# START OF INFORMATION GIVEN

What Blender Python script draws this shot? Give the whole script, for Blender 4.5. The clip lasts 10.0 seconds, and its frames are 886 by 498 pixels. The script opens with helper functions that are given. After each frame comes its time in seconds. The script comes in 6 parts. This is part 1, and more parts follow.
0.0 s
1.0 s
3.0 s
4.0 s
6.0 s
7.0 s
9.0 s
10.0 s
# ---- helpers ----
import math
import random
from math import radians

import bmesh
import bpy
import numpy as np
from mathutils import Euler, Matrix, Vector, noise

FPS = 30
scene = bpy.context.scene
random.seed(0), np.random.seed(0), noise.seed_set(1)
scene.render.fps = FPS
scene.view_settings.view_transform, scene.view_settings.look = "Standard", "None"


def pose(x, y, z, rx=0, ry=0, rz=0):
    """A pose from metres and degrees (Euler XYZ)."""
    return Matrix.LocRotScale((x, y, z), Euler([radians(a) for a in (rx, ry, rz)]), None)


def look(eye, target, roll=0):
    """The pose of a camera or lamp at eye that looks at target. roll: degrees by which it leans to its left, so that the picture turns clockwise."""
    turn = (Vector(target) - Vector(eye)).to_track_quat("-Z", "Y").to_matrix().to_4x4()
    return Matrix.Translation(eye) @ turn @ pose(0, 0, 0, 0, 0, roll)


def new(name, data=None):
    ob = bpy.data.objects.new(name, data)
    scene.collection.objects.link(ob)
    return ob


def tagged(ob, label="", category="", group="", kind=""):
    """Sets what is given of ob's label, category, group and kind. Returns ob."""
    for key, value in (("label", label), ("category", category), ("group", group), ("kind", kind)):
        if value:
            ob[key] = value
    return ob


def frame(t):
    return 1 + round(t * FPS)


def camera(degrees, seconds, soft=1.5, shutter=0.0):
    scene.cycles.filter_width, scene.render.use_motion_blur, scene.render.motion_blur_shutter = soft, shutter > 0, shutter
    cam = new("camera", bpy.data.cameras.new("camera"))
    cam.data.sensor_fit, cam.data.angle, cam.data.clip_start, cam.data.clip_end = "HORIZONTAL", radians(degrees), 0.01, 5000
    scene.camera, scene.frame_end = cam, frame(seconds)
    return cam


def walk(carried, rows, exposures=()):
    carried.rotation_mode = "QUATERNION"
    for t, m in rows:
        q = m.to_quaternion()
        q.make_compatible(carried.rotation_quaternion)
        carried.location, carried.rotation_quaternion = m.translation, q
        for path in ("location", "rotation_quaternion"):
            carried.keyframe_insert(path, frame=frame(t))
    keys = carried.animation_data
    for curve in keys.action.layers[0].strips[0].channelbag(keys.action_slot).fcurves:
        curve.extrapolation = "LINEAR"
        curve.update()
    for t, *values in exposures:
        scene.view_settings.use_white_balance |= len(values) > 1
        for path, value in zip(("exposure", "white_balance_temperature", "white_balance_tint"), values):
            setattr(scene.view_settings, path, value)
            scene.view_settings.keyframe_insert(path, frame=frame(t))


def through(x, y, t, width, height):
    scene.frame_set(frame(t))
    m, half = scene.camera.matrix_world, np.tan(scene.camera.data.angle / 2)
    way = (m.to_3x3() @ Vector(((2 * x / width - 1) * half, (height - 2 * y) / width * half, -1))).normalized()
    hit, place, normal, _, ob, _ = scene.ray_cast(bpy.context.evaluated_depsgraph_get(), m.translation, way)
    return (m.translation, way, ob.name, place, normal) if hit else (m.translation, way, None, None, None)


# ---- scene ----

# END OF INFORMATION GIVEN
# START OF INFORMATION GIVEN

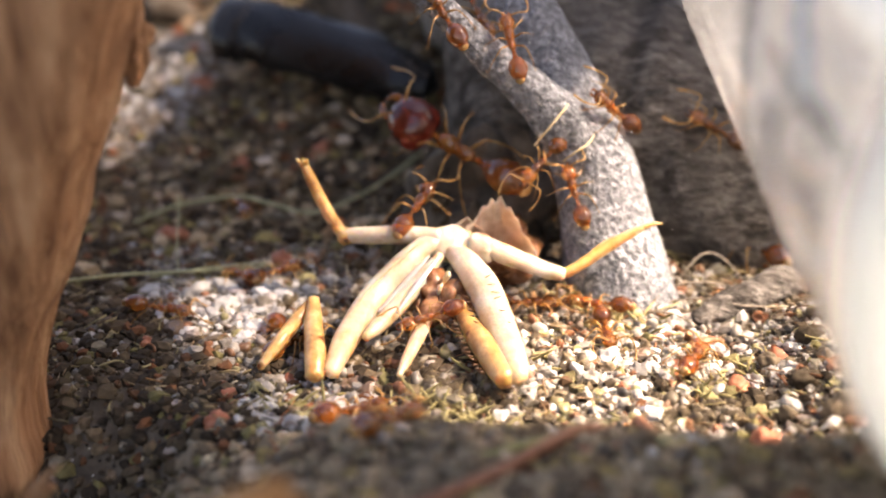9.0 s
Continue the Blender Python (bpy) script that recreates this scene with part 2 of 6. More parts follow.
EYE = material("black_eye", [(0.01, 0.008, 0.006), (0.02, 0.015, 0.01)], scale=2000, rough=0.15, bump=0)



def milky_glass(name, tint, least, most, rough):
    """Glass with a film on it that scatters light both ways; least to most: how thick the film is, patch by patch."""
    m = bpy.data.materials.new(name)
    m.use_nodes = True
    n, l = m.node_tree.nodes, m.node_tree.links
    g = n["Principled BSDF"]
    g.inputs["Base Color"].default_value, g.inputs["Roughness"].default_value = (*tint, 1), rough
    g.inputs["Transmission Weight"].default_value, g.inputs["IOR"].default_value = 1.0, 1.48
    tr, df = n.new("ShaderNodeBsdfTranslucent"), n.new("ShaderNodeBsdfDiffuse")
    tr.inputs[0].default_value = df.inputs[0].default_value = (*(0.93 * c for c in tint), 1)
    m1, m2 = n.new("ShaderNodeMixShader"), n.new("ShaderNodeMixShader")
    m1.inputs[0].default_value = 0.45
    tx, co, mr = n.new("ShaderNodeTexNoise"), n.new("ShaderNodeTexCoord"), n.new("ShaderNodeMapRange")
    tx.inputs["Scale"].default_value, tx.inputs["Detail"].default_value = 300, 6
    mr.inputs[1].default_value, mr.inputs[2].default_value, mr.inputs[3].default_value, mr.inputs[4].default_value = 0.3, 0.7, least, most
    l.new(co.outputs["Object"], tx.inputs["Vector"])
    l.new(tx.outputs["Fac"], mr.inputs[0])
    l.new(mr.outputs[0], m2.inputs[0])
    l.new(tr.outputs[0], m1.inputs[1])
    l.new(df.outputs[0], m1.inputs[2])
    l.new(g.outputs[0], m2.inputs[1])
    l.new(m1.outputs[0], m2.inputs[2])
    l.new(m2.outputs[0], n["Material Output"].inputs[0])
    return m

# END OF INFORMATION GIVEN
# START OF INFORMATION GIVEN

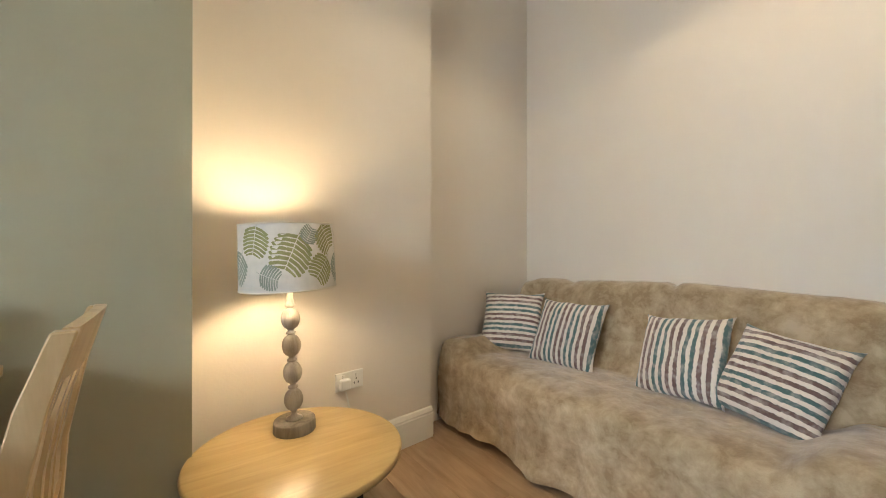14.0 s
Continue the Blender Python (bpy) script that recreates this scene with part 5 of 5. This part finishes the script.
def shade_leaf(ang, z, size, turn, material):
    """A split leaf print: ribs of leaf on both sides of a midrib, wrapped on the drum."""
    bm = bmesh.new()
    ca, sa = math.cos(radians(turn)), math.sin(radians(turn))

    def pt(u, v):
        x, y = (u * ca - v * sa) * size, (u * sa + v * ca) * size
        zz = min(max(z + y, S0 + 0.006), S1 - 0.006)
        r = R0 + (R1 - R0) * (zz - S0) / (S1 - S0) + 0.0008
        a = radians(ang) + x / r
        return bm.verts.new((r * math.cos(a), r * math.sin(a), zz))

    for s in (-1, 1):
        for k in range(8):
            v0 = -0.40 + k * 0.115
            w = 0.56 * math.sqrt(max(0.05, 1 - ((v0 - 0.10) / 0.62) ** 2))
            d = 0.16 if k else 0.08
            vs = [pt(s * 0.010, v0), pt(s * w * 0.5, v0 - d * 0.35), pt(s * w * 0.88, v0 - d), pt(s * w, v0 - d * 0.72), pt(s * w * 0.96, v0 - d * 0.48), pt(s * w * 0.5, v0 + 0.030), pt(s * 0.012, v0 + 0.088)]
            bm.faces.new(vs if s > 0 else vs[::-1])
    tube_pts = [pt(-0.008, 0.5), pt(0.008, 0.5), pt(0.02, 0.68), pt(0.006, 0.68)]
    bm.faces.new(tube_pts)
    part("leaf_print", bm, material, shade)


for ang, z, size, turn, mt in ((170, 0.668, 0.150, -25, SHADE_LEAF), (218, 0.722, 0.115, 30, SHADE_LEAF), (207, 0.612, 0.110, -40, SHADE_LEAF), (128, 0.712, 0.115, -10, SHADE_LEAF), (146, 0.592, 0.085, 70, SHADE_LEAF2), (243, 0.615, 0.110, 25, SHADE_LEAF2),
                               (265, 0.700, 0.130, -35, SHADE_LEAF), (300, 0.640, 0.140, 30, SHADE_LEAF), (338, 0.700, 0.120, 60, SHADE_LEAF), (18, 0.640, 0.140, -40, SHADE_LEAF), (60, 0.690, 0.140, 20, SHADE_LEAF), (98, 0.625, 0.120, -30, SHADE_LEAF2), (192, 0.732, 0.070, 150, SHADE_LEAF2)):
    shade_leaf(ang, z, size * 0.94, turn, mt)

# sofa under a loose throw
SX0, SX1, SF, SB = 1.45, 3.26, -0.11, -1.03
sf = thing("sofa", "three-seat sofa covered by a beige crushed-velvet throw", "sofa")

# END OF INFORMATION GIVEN

*CHALLENGE*. Give again only the lines from the one bearing "way = (m.to_3x3()" through the one bearing "# ---- scene", exactly as they stand.

*EXERCISE RESULT*.
    way = (m.to_3x3() @ Vector(((2 * x / width - 1) * half, (height - 2 * y) / width * half, -1))).normalized()
    hit, place, normal, _, ob, _ = scene.ray_cast(bpy.context.evaluated_depsgraph_get(), m.translation, way)
    return (m.translation, way, ob.name, place, normal) if hit else (m.translation, way, None, None, None)


# ---- scene ----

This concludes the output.